A federal judge in Washington could decide the trial date as early as Friday. The Justice Department is seeking a March start date for the trial, which would likely take about two weeks.
The airlines are trying to get legal proceedings underway this year and have requested a trial date of Nov. 12.
A trial date next year would prolong uncertainty about the future of Charlotte Douglas International Airport, where US Airways operates about 90 percent of daily flights, and the 7,400 US Airways employees based here. Charlotte Douglas would be the second-busiest hub for the merged airline, after Dallas/Fort Worth, and US Airways CEO Doug Parker has said the airline would add flights in Charlotte.
Most of the unions representing the airlines’ employees are lining up to support the merger, which offers them the chance at raises and more career stability. The Charlotte-based US Airline Pilots Association joined four other airline unions in backing the airlines’ proposed earlier trial date.
The unions and airlines are working to rally employee support and planning to lobby in Washington in the coming weeks to put political pressure on lawmakers.

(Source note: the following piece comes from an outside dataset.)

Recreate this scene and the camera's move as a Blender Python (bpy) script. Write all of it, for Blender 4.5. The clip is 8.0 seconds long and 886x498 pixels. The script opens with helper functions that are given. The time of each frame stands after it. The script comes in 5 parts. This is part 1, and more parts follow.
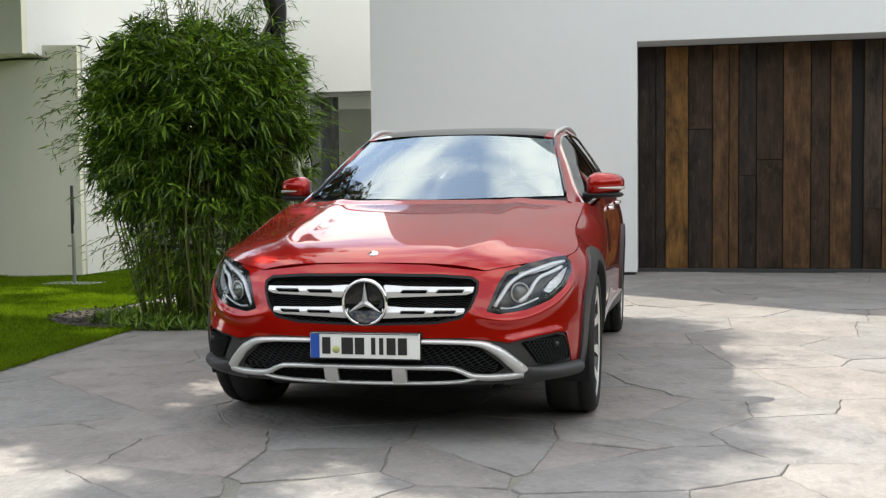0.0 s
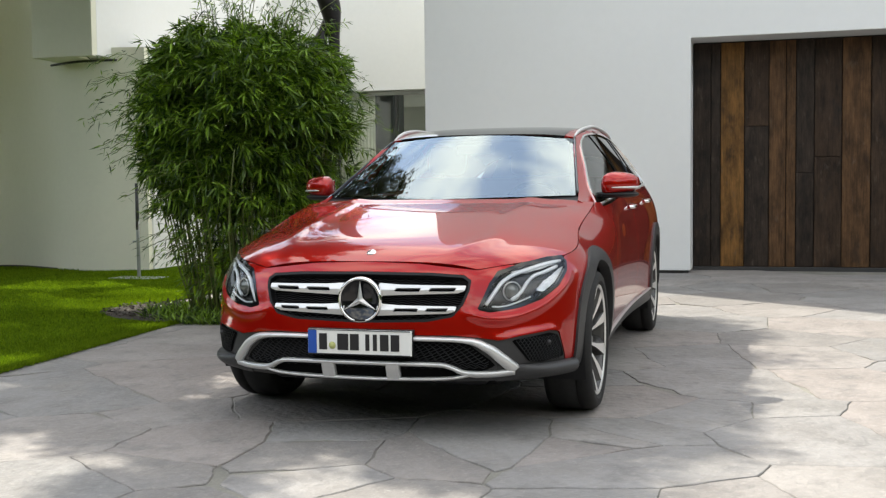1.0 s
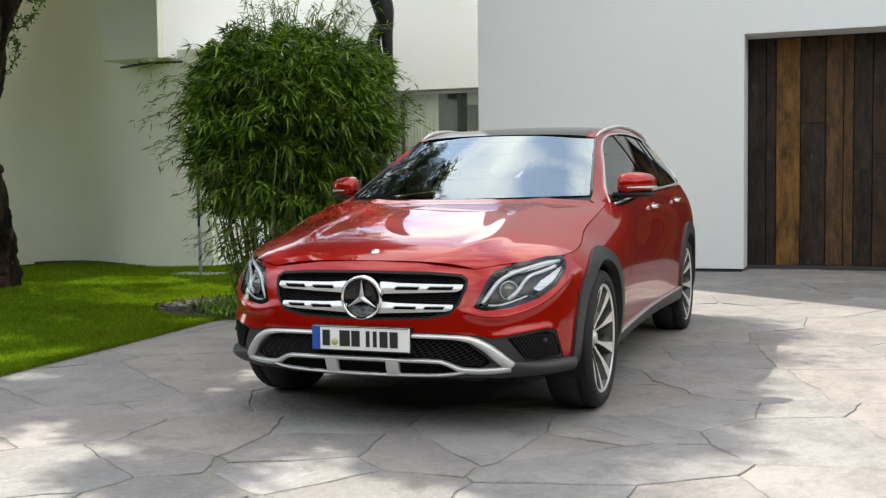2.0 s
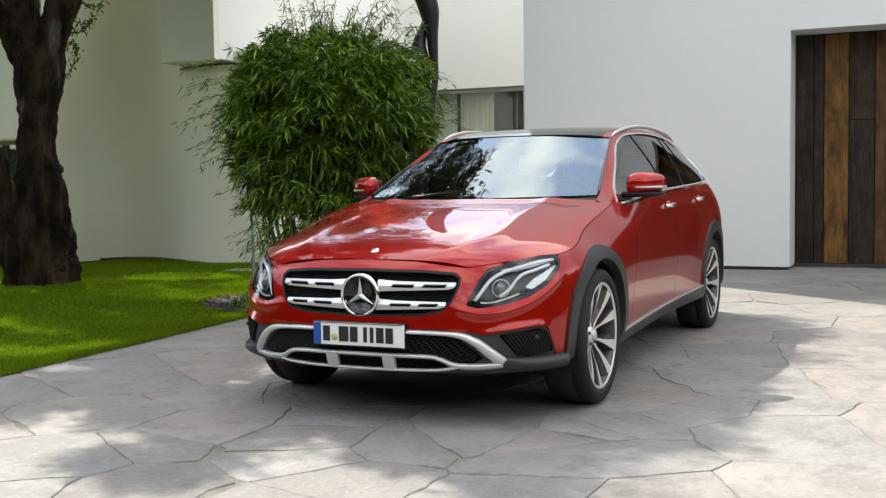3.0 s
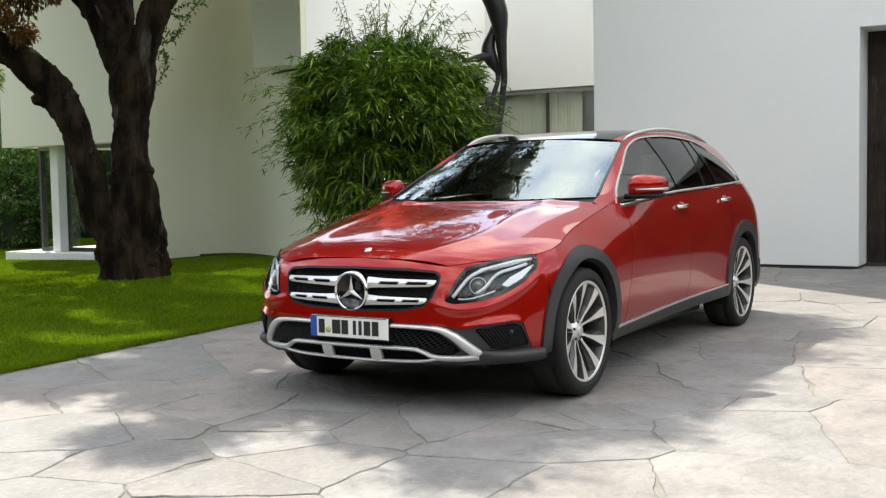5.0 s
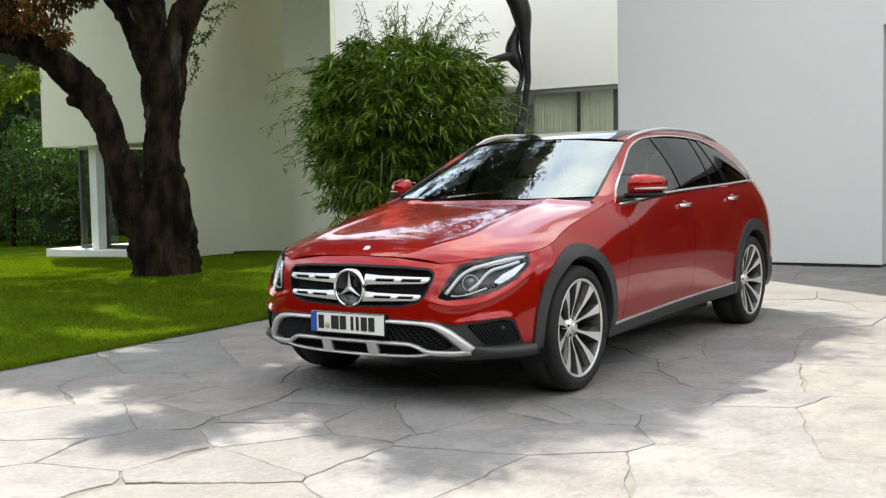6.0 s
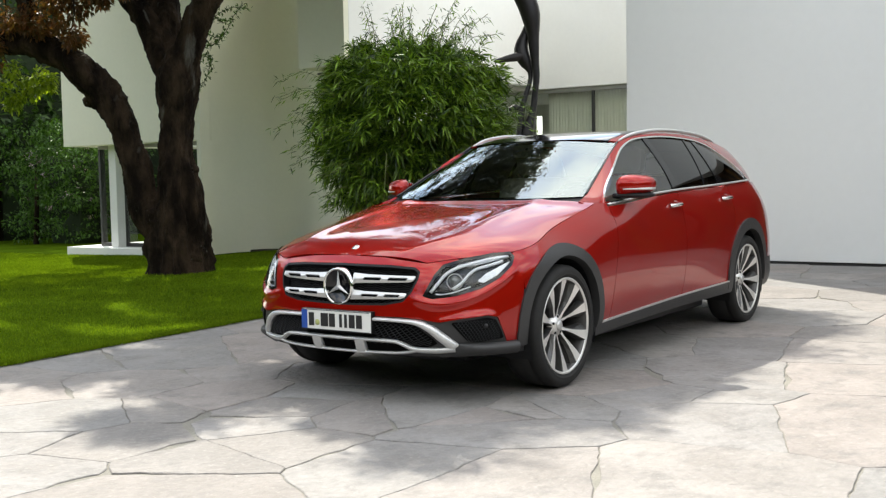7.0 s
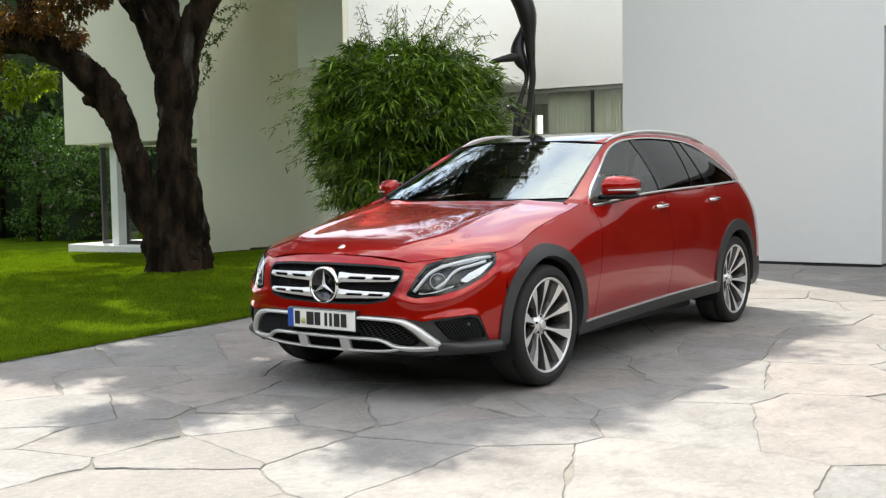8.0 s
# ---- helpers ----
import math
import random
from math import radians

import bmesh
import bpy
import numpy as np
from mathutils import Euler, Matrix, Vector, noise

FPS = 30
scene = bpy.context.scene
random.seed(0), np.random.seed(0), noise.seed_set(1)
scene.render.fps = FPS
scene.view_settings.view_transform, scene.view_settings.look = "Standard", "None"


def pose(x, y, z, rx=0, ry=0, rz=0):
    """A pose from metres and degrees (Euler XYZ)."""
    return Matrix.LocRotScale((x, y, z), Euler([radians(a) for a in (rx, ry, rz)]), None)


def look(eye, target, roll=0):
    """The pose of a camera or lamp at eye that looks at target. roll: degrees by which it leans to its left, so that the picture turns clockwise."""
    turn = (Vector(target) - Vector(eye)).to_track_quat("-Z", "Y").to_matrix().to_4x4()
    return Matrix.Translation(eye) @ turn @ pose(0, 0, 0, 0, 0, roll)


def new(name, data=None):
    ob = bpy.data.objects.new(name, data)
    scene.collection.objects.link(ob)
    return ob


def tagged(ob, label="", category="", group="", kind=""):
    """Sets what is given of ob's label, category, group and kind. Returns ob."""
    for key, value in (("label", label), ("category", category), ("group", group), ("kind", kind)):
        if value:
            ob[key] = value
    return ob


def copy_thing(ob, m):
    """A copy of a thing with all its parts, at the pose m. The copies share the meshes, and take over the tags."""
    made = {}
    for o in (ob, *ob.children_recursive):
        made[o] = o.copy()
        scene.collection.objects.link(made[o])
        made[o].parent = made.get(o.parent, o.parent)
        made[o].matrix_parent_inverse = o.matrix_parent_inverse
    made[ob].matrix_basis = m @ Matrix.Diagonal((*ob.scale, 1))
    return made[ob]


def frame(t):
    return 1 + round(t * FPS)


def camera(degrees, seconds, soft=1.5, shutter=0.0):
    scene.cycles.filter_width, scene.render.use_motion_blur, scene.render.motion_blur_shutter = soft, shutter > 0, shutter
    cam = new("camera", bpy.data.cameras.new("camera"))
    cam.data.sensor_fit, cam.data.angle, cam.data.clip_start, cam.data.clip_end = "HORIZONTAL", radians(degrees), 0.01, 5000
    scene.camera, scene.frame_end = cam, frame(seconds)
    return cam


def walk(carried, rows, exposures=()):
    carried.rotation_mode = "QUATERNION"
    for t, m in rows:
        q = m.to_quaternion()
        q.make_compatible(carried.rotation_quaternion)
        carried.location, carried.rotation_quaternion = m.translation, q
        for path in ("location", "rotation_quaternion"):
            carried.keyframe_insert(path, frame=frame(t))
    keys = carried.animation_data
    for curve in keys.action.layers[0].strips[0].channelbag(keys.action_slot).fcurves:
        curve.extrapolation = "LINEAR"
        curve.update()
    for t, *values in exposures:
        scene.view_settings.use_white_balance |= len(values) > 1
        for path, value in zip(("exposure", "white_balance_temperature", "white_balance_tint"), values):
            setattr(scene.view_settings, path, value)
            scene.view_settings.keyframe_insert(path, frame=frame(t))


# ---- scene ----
cam = camera(44.6, 8.0, 1.3)
PATH = [
    (0, (1.231, -5.154, 1.048), (0.828, -3.198, 0.946), -0.6),
    (0.5, (1.433, -5.159, 1.059), (0.956, -3.22, 0.954), -0.6),
    (1, (1.634, -5.161, 1.064), (1.078, -3.243, 0.956), -0.6),
    (1.5, (1.822, -5.16, 1.073), (1.192, -3.265, 0.962), -0.6),
    (3, (2.41, -5.165, 1.098), (1.581, -3.349, 0.98), -0.8),
    (3.5, (2.592, -5.158, 1.107), (1.709, -3.368, 0.986), -0.8),
    (4, (2.795, -5.17, 1.116), (1.862, -3.405, 0.995), -0.8),
    (4.5, (2.98, -5.172, 1.122), (2.001, -3.432, 1.0), -0.9),
    (5, (3.174, -5.17, 1.125), (2.141, -3.462, 1.004), -1.0),
    (6.5, (3.592, -5.166, 1.139), (2.468, -3.517, 1.013), -1.1),
    (7, (3.715, -5.165, 1.146), (2.573, -3.528, 1.019), -1.1),
    (7.5, (3.789, -5.158, 1.153), (2.641, -3.525, 1.024), -1.0),
    (8, (3.85, -5.164, 1.158), (2.701, -3.533, 1.028), -0.9),
]
walk(cam, [(t, look(eye, target, roll)) for t, eye, target, roll in PATH], [(0.0, 0.54, 6800, 7), (8.0, 0.62, 6800, 7)])

# ---- light ----
SUN_FROM = Vector((-0.82 * math.cos(radians(50)), 0.57 * math.cos(radians(50)), math.sin(radians(50)))).normalized()
world = bpy.data.worlds.new("sky")
scene.world = world
world.use_nodes = True
wn, wl = world.node_tree.nodes, world.node_tree.links
wbg = wn["Background"]
sky = wn.new("ShaderNodeTexSky")
sky.sky_type, sky.sun_disc = "NISHITA", False
sky.sun_elevation, sky.sun_rotation = radians(50), radians(305)
sky.dust_density, sky.ozone_density = 0.4, 1.2
wsc = wn.new("ShaderNodeVectorMath")
wsc.operation = "SCALE"
wsc.inputs["Scale"].default_value = 1.8
wco = wn.new("ShaderNodeTexCoord")
wmp = wn.new("ShaderNodeMapping")
wmp.inputs["Scale"].default_value = (1.0, 1.0, 2.2)
wmp.inputs["Location"].default_value = (3.3, -4.4, 3.3)
wno = wn.new("ShaderNodeTexNoise")
wno.inputs["Scale"].default_value, wno.inputs["Detail"].default_value, wno.inputs["Roughness"].default_value = 3.4, 7.0, 0.55
wrp = wn.new("ShaderNodeValToRGB")
wrp.color_ramp.elements[0].position, wrp.color_ramp.elements[1].position = 0.45, 0.63
wrp.color_ramp.elements[0].color = (0.17, 0.17, 0.17, 1)      # thin haze between the clouds
wmx = wn.new("ShaderNodeMix")
wmx.data_type = "RGBA"
wmx.inputs["B"].default_value = (15.6, 15.2, 14.5, 1)
wl.new(wco.outputs["Generated"], wmp.inputs["Vector"])
wl.new(wmp.outputs["Vector"], wno.inputs["Vector"])
wl.new(wno.outputs["Fac"], wrp.inputs["Fac"])
wl.new(wrp.outputs["Color"], wmx.inputs["Factor"])
wl.new(sky.outputs["Color"], wsc.inputs[0])
wl.new(wsc.outputs["Vector"], wmx.inputs["A"])
wl.new(wmx.outputs["Result"], wbg.inputs["Color"])
wbg.inputs["Strength"].default_value = 0.15
sun = new("sun", bpy.data.lights.new("sun", "SUN"))
sun.data.energy, sun.data.angle, sun.data.color = 5.2, radians(0.55), (1.0, 0.957, 0.885)
sun.matrix_world = look(SUN_FROM * 30, (0, 0, 0))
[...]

The Justice Department sued to block the merger on antitrust grounds earlier this month, surprising airline executives. The combined company would be the largest airline in the world, which the Justice Department said would gut competition and drive up airfares and fees.
American is currently under bankruptcy protection. Executives had planned to get approval to exit bankruptcy and merge with US Airways as early as the end of this month, before the lawsuit.
The Justice Department rebutted the airlines’ claims that the lawsuit was a surprise.
“From day one, interested parties knew what should have been clear: that a merger of two large firms competing in already highly concentrated markets might draw an antitrust challenge,” the Justice Department wrote. “It was Defendants’ desire to pursue a highly problematic merger that created the problem they are now seeking to blame on others.”
Now, with American’s stay in bankruptcy court prolonged for months at least, the company has argued that it needs a speedy trial to stave off further financial damage.
The Justice Department isn’t buying that argument.
“This argument...ignores the fact that American’s restructuring efforts have been extraordinarily successful and have positioned the company to compete as a strong and vibrant standalone firm,” the Justice Department wrote.
The scheduling hearing is set for 9:30 a.m. Friday, in U.S. District Court Judge Colleen Kollar-Kotelly’s courtroom.